En l’espèce, demandant à bénéficier de ces dispositions, un membre du corps des sapeurs-pompiers de Paris, engagé sous contrat, s’est vu néanmoins opposer un refus de la part de la commission administrative. Saisi d’un recours, le tribunal d’instance a confirmé cette position en estimant que « l’article L. 13 vise les militaires armées de terre, de mer et de l’air et que le caractère militaire de l’organisation des sapeurs-pompiers ne permet pas d’en déduire que l’électeur contesté appartient à l’une de ces trois armées ».

Mais, la Cour de cassation a sanctionné ce raisonnement. Se fondant étrangement sur l’article 1er du décret n° 67-155 du 28 février 1967 – abrogé à la date de la demande d’inscription sur les listes électorales -, le juge a estimé que tout membre de la brigade des sapeurs-pompiers de Paris peut demander à bénéficier des dispositions de l’article L. 13 du Code électoral, en raison de leur rattachement structurel à l’arme du génie de l’armée de terre.

Textuellement logique, la solution crée une rupture d’égalité entre les sapeurs-pompiers eux-mêmes. Alors que les membres de la brigade parisienne peuvent bénéficier des exceptions quant à l’inscription sur les listes électorales, leurs homologues de province sont exclus du bénéfice de ces dispositions. Seul ce rattachement structurel et purement textuel du corps parisien permet encore aujourd’hui de justifier cette solution.

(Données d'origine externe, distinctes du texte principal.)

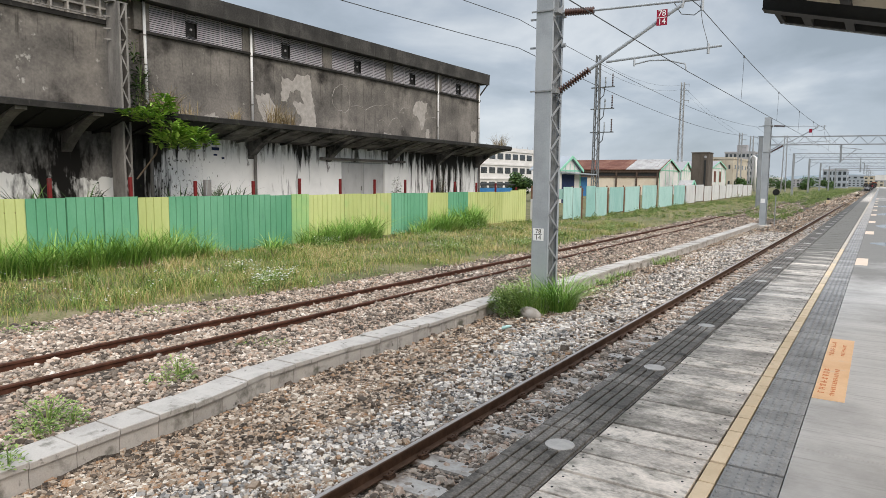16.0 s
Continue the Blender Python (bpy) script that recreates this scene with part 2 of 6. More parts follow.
M["wagon"] = material("sooty_black_wagon_steel", [(0.25, (0.008, 0.008, 0.009)), (0.5, (0.020, 0.020, 0.023)), (0.75, (0.068, 0.066, 0.068))], 2.6, stretch=(1, 1, 0.45), fine=30, rough=0.62, bump=0.12, fleck=0.3, spec=0.28,
                      stain=[((0.085, 0.084, 0.088), 5, (3, 3, 0.25), 0.62, 0.95)], fixed=False)
M["wagon_dusty"] = material("dusty_wagon_end_steel", [(0.25, (0.009, 0.009, 0.010)), (0.5, (0.020, 0.020, 0.022)), (0.75, (0.062, 0.060, 0.062))], 1.8, stretch=(1.4, 1, 0.5), fine=26, rough=0.7, bump=0.12, spec=0.35,
                            stain=[((0.50, 0.50, 0.52), 2.6, (2.4, 3, 0.35), 0.66, 1.0, ((0, -0.02, 0.90, 0.22), (2, 1.22, 0.62, 0.34))), ((0.08, 0.045, 0.032), 7, (2, 2, 0.2), 0.62, 0.85), ((0.25, 0.25, 0.26), 16, (3, 3, 0.10), 0.64, 0.74)], fixed=False)
M["wagon_pale"] = material("grey_dusted_wagon_fitting", [(0.25, grey(0.07, -0.03)), (0.5, grey(0.19, -0.03)), (0.75, grey(0.42, -0.03))], 3.0, stretch=(1.5, 1, 0.5), fine=34, rough=0.85, bump=0.15,
                           stain=[((0.05, 0.045, 0.045), 5, (2, 2, 0.35), 0.54, 0.78)], fixed=False)
M["coal_dark"] = material("wagon_inside", [(0.3, grey(0.008)), (0.7, grey(0.022))], 5, fine=40, rough=0.9, bump=0.3, fixed=False)
M["wheel_steel"] = material("wheel_tread_steel", [(0.3, grey(0.272)), (0.7, grey(0.578))], 6, rough=0.35, metal=0.8, bump=0, fixed=False)
M["hose"] = material("grey_rubber_hose", [(0.3, grey(0.06)), (0.7, grey(0.16))], 10, rough=0.7, bump=0.1, fixed=False)
M["lamp_red"] = material("red_lamp_glass", [(0.3, (0.50, 0.006, 0.022)), (0.7, (0.62, 0.012, 0.035))], 4, rough=0.22, bump=0, fixed=False)
M["yellow"] = material("yellow_label", [(0.3, (0.70, 0.52, 0.03)), (0.7, (0.80, 0.62, 0.05))], 8, rough=0.6, bump=0, fixed=False)
M["loco"] = material("orange_locomotive_paint", [(0.3, (0.165, 0.033, 0.0099)), (0.7, (0.205, 0.0495, 0.0165))], 2, rough=0.5, bump=0, fixed=False)
M["glass"] = material("dark_window_glass", [(0.3, (0.02, 0.025, 0.03)), (0.7, (0.05, 0.06, 0.065))], 2, rough=0.08, bump=0, spec=0.6)
M["conc_dark"] = material("weathered_dark_concrete_wall", [(0.22, grey(0.048, 0.07)), (0.42, grey(0.104, 0.085)), (0.62, grey(0.175, 0.095)), (0.85, grey(0.31, 0.095))], 0.5, fine=10, bump=0.35, depth=0.03, fleck=0.32,
                          stain=[((0.03, 0.027, 0.024), 2.2, (1, 1.6, 0.12), 0.60, 0.85), ((0.036, 0.033, 0.028), 5.0, (1, 1.4, 0.10), 0.62, 0.78, ((2, 7.9, 0.9, 0.07),)), ((0.28, 0.27, 0.245), 6, (1, 1.5, 0.16), 0.66, 0.80), ((0.34, 0.325, 0.30), 2.6, (1, 1, 0.9), 0.685, 0.75, ((1, 10.0, 8.0, 0.05), (2, 6.6, 1.2, 0.03))), ((0.025, 0.022, 0.02), 0.7, (1, 1, 1), 0.56, 0.75, ((2, 8.4, 0.8, 0.08), (2, 5.2, 0.7, 0.1)))])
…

Une telle différence est également perceptible dans un autre domaine, celui des incompatibilités. L’article L. 46 pose en effet le principe de l’incompatibilité entre les fonctions de militaire, et certaines fonctions électives (conseiller municipal donc maire). En raison de l’analogie ainsi confirmée par la Cour de cassation, cette incompatibilité s’applique également aux membres de la brigade parisienne des sapeurs-pompiers. Cette solution peut paraître choquante quand on sait que l’article R. 354-10 du Code des communes qui prévoyait une incompatibilité entre les fonctions de sapeur-pompier et de maire, a disparu de notre droit positif en 1999.